Stead Global
Intel.Brief

Why Turnaround Cost Overruns Are Usually a Communication Problem

Scope creep and equipment failures get the blame. The actual driver is simpler: the people who could have flagged the problem weren't being asked.

Stead Global
3 min read

The standard explanation for turnaround cost overruns is scope creep, equipment condition surprises, or labor inefficiency. All of those things happen. None of them is usually the root cause.

The root cause is that the information needed to prevent the overrun existed, in the field, in the heads of foremen and craftspeople, and it never reached the people who could have acted on it in time.

The information gap

Cost overruns are not single events. They accumulate over days, built from small information failures that compound until they become visible as a number on a cost report.

A crew that cannot start their task because a part has not arrived does not show up immediately in the cost forecast. It shows up as idle time, which gets coded and reported, which gets reviewed, which eventually reaches a project manager, sometimes days after the event. By then, the downstream cascade has already started. Dependent tasks have been delayed. Crew schedules have been disrupted. The window to source the part from an alternate vendor has closed.

The same pattern plays out across permits, interfaces, punch items, and equipment condition findings. Each one is a small gap between field reality and the project’s official picture. Each one takes days to travel up the reporting chain. And each one costs money at every step of the delay.

Why the information does not flow

Traditional project reporting structures were never built for speed. They were built to aggregate information, summarize it, and present it in a format that is legible to project leadership, which means filtering, softening, and rounding before it arrives.

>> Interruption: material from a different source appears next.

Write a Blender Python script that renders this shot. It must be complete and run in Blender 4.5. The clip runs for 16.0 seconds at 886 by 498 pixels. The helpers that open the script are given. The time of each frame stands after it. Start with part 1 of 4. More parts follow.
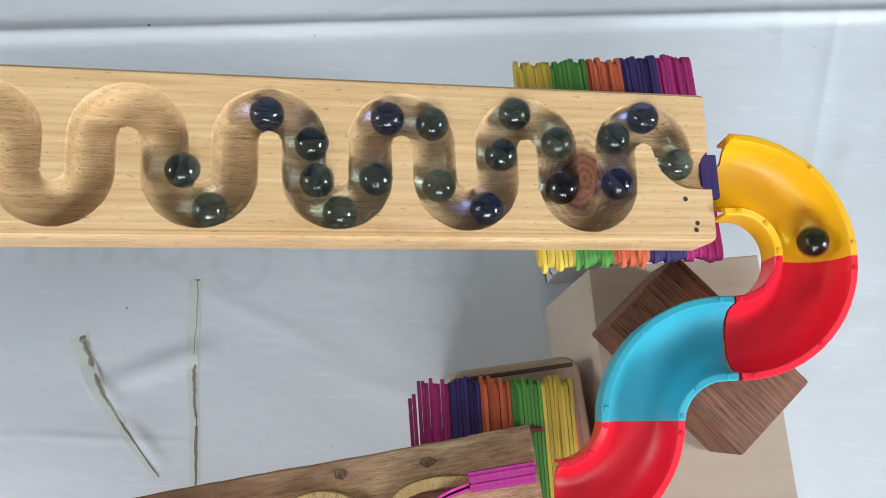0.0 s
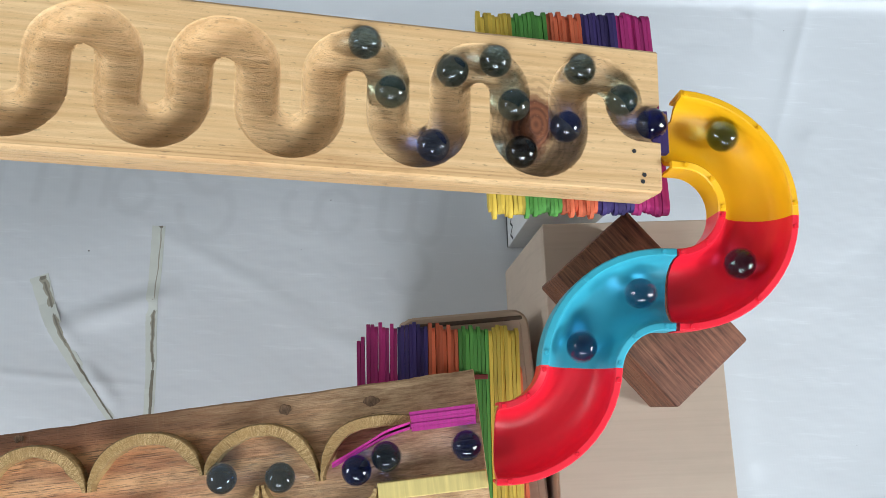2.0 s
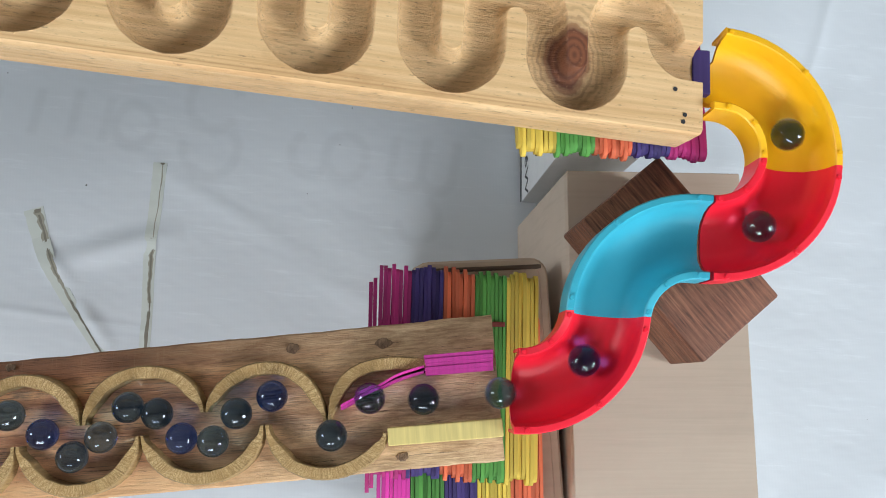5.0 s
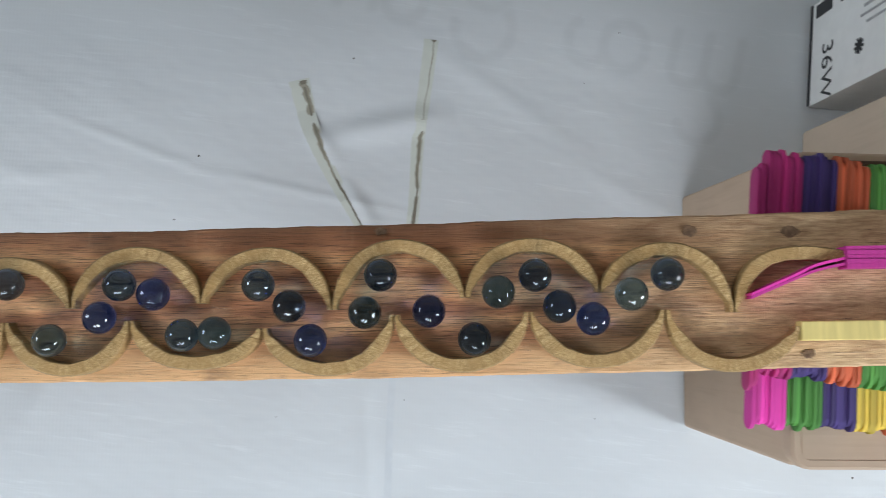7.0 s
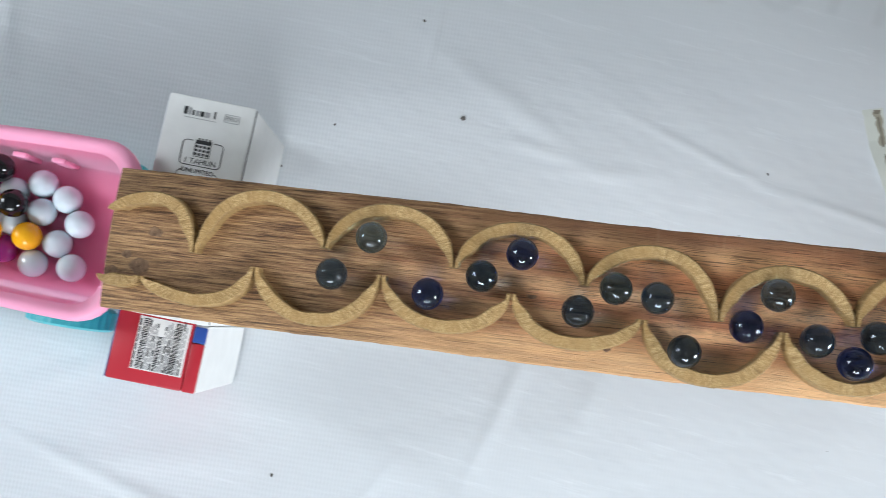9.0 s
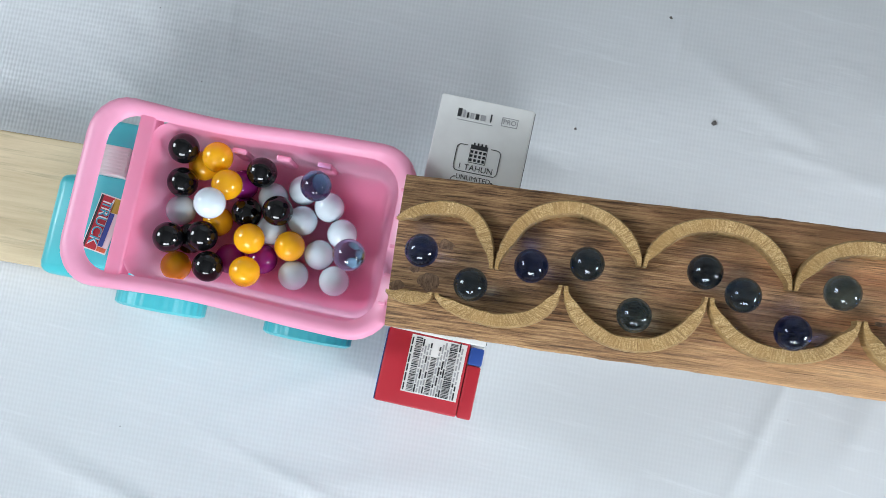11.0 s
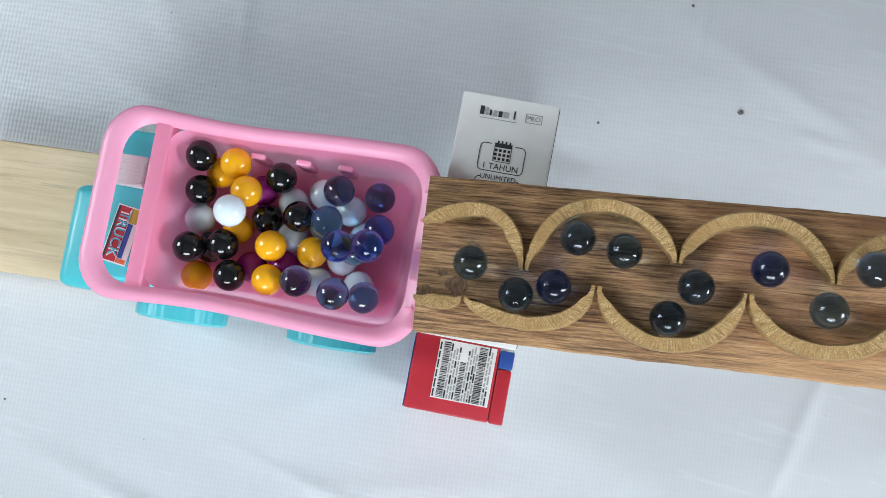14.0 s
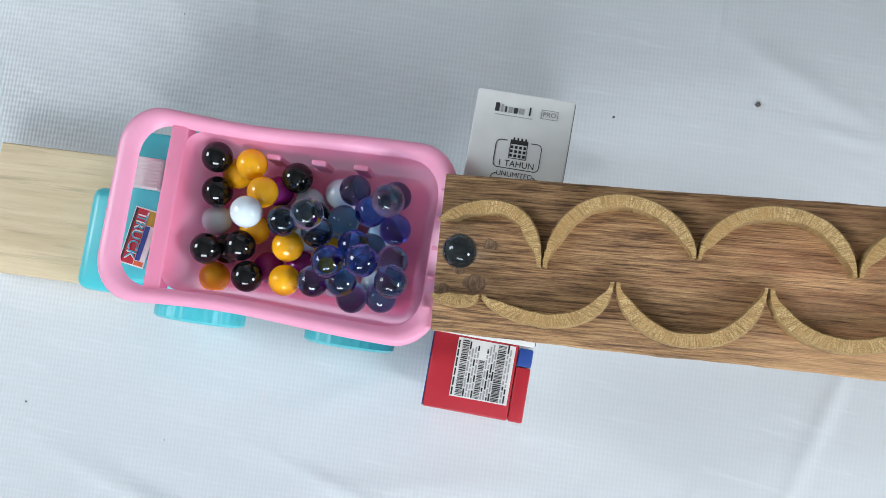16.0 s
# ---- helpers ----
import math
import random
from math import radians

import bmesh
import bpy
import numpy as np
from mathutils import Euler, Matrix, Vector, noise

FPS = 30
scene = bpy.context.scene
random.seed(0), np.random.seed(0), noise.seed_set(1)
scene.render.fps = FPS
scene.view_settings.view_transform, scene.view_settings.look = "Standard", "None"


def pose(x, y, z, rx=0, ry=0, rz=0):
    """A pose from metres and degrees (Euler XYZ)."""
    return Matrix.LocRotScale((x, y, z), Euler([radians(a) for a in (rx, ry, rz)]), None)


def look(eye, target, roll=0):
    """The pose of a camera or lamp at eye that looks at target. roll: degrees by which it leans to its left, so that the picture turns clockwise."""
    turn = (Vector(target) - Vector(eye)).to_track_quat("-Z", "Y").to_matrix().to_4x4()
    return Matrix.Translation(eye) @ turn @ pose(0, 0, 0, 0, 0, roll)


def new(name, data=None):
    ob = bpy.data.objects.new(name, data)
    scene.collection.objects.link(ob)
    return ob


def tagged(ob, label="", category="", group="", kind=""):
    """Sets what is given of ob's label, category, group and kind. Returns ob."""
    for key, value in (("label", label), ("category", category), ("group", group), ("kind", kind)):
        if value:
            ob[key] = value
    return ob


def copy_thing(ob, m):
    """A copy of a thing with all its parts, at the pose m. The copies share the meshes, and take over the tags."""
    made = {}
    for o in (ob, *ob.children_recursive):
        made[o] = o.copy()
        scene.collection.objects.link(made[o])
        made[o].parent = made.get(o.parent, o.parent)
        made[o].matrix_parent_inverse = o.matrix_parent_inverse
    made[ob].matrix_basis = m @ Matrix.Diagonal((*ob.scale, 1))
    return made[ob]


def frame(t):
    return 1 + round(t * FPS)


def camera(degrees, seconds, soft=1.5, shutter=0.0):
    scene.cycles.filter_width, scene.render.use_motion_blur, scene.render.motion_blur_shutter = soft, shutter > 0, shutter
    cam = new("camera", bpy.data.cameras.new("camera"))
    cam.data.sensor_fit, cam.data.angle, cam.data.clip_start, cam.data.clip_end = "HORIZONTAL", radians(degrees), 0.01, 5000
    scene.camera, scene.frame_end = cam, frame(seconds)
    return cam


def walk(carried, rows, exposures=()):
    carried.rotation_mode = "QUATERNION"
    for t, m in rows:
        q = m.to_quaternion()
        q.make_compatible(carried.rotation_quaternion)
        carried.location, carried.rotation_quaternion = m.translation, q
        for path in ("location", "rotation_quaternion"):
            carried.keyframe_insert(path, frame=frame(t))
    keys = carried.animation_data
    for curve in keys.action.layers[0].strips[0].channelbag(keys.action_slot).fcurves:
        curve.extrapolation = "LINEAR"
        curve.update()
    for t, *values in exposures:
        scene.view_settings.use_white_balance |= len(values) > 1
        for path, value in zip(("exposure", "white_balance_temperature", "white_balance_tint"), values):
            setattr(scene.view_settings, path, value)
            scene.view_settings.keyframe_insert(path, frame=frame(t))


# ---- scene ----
cam = camera(56.0, 16.0, soft=0.7, shutter=0.22)
PATH = [
    (0, (0.03, 0.026, 0.668), (0.087, 0.428, -1.291), 7.7),
    (0.5, (0.036, 0.012, 0.671), (0.107, 0.412, -1.288), 10.4),
    (1, (0.04, 0.001, 0.67), (0.12, 0.398, -1.288), 12.6),
    (1.5, (0.046, -0.002, 0.673), (0.133, 0.395, -1.285), 14.4),
    (2, (0.048, -0.001, 0.67), (0.142, 0.384, -1.29), 16.1),
    (2.5, (0.048, -0.003, 0.669), (0.142, 0.379, -1.292), 16.9),
    (3, (0.049, -0.006, 0.667), (0.144, 0.379, -1.293), 17.5),
    (3.2, (0.047, -0.003, 0.666), (0.153, 0.371, -1.296), 19.4),
    (5.3, (0.026, -0.022, 0.631), (0.152, 0.291, -1.341), 26.9),
    (5.5, (0.017, -0.025, 0.619), (0.144, 0.261, -1.357), 29.0),
    (6, (-0.016, -0.039, 0.592), (0.119, 0.204, -1.388), 34.6),
    (6.5, (-0.063, -0.052, 0.587), (0.062, 0.155, -1.398), 37.6),
    (7, (-0.151, -0.065, 0.592), (-0.047, 0.115, -1.397), 38.5),
    (7.5, (-0.239, -0.079, 0.581), (-0.158, 0.096, -1.41), 34.9),
    (8, (-0.328, -0.099, 0.579), (-0.271, 0.08, -1.412), 30.1),
    (8.5, (-0.408, -0.126, 0.572), (-0.377, 0.063, -1.419), 23.9),
    (9, (-0.5, -0.14, 0.565), (-0.513, 0.057, -1.425), 12.1),
    (9.5, (-0.575, -0.161, 0.546), (-0.622, 0.032, -1.444), 2.8),
    (10, (-0.607, -0.167, 0.54), (-0.679, 0.018, -1.45), -4.3),
    (10.2, (-0.614, -0.167, 0.534), (-0.696, 0.017, -1.456), -7.0),
    (12.5, (-0.635, -0.165, 0.523), (-0.763, -0.004, -1.467), -22.5),
    (13, (-0.636, -0.164, 0.52), (-0.768, -0.002, -1.469), -23.5),
    (13.5, (-0.638, -0.164, 0.519), (-0.769, -0.004, -1.47), -23.7),
    (14, (-0.638, -0.165, 0.517), (-0.769, -0.007, -1.472), -24.4),
    (14.5, (-0.639, -0.165, 0.516), (-0.774, -0.014, -1.474), -26.8),
    (15, (-0.639, -0.163, 0.516), (-0.775, -0.019, -1.474), -28.5),
    (15.5, (-0.639, -0.164, 0.515), (-0.779, -0.021, -1.475), -29.8),
    (16, (-0.64, -0.164, 0.516), (-0.8, -0.025, -1.473), -34.5),
]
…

A foreman who identifies a blocked task reports it to their supervisor. The supervisor includes it in a daily report. The daily report goes to the superintendent. The superintendent summarizes it in the morning meeting. By the time the blocked task reaches someone with the authority and context to resolve it, the information has been compressed, and 24 to 48 hours have passed.

None of this is a failure of the people in the chain. It is a structural property of the reporting system. The chain was designed for accountability and documentation, not for fast problem resolution.

What commitment-based planning does differently

Commitment-based planning inverts the structure. Instead of problems traveling up, they surface immediately, in a daily standup where the people who own the work, the people who resolve blockers, and the people who make scheduling decisions are all in the same room at the same time.

The field crew lead identifies a blocked task. The block is on the board. The person who can resolve it (the permit coordinator, the materials team, the discipline superintendent) is present or directly reachable. The decision to act happens in hours, not days.

This takes no heroic effort and no unusual organizational authority. It takes a standup structure that brings the right people together daily around a shared, accurate picture of current work status. The Briefing Room exists to create that structure.

What 48-hour escalation cycles actually cost

If a project has a 48-hour average time from problem identification to corrective action, and the turnaround has 20 significant blockers over its duration, that is 40 days of delay-risk sitting in the reporting chain at any given time. Not all of those blockers will slip the critical path. But the ones that do will be expensive, in direct proportion to how long they were visible to the field before they reached someone who could act.

The cost of a communication problem is not the cost of the problem itself. It is the cost of the problem multiplied by the time it spent unaddressed. That multiplier is what separates a turnaround that finishes on budget from one that does not.